The net effect is calculated by taking the percentage of employers surveyed who intend to increase permanent staff levels over the next six months, and subtracting the percentage of employers who expect to decrease staff levels.
“It appears that despite confusing economic and political signals, employers are getting on with the job at hand and investing in the people they need to grow their business,” said Dean Davidson, Executive General Manager, Hudson Recruitment Australia & New Zealand.
However, these plans could be complicated by a wave of staff departures, with the survey revealing that 44 percent of employees are actively looking for new opportunities – up from 26 percent late last year. A further 32 percent are open to hearing about opportunities, with only 24 percent content to stay put.
“The number of employees with their eyes on the exit has jumped significantly since last year. More professionals are convinced that the buoyant job market is here to stay, and are considering how they can build their career in this environment. This should sound alarm bells for employers, who will need to redouble their retention efforts and be ready to manage an uptick in staff departures,” explained Davidson.
Training and career growth important for retention
One reason behind this restlessness may be disappointment with training options, in the face of relentless change. The survey found that 98 percent of employees say developing their skills is important or extremely important, while 60 percent feel more pressured to learn new skills than two years ago. Unfortunately, however, 1 in 2 don’t feel supported by their manager to improve their existing skills.
“Professionals keenly understand that their skills are crucial to their success and employability. We are living in a time of unprecedented disruption: technology evolves fast, change is a constant and employees know they need to keep up. In fact, 98 percent of them take personal responsibility for their professional development and 66 percent are spending three or more hours a month on it.”
“But employers need to meet them in the middle. Skills development is crucial to ensuring individuals can perform, progress and deliver for the business, yet this continues to be a blind spot for employers, evidenced by the fact that less than half have a defined strategy to train their people,” said Davidson.
The survey also reveals a mismatch between individuals and their employers regarding the skills in demand. Digital literacy, for example, is third on the list of soft skills employees want to develop, but at no. 10 for employers. Where they do see eye to eye, however, is on the ability to drive and manage change: it’s at the top of employers’ wishlist and second on employees’.
“These results show that organisations need an in-depth understanding of the skills and competencies required for their people to perform effectively, as well as a plan to develop their leadership capability. The starting point has to be a conversation around what benefits both the individual and the organisation, so they can see the areas of alignment,” said Davidson.
ACT leading the way on hiring optimism
The ACT is leading the country in terms of growth, where almost 1 in 2 employers are looking to add staff. Technology and professional services, in particular, are flourishing in the nation’s capital.

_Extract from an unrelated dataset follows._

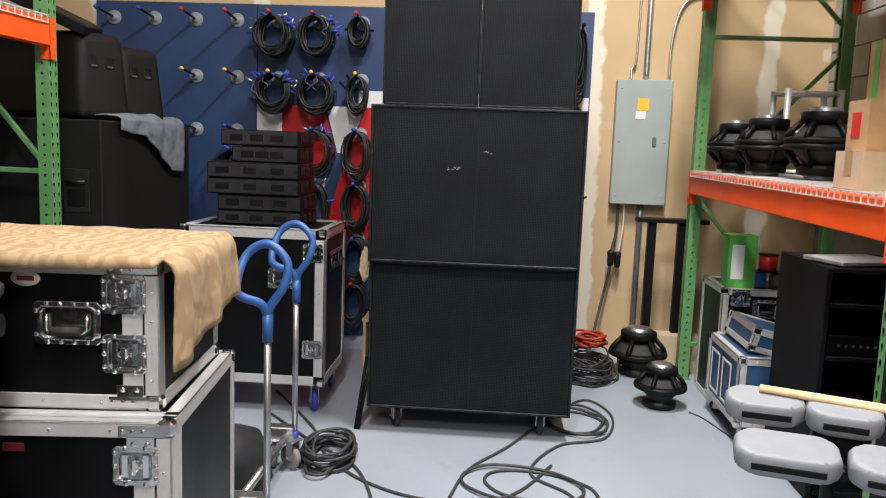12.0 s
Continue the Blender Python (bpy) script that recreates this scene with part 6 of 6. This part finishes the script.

The report suggests that the Western Australia, Queensland and South Australia job markets have started stabilising after a tough year in 2015, while NSW and Victoria continue to perform strongly, with hiring intentions tracking in line with the national outlook.
“Not only have commodity prices recovered somewhat, the worst is hopefully over, in terms of job losses caused by projects moving from construction to operational phase in Western Australia and Queensland.
“While the global and national economies are facing challenges, these results demonstrate a sense of optimism among organisations. This aligns with the trends we are seeing in our business. Employers who have been taking a ‘wait and see’ approach to hiring are finally feeling confident enough to make a move,” Mr Davidson said.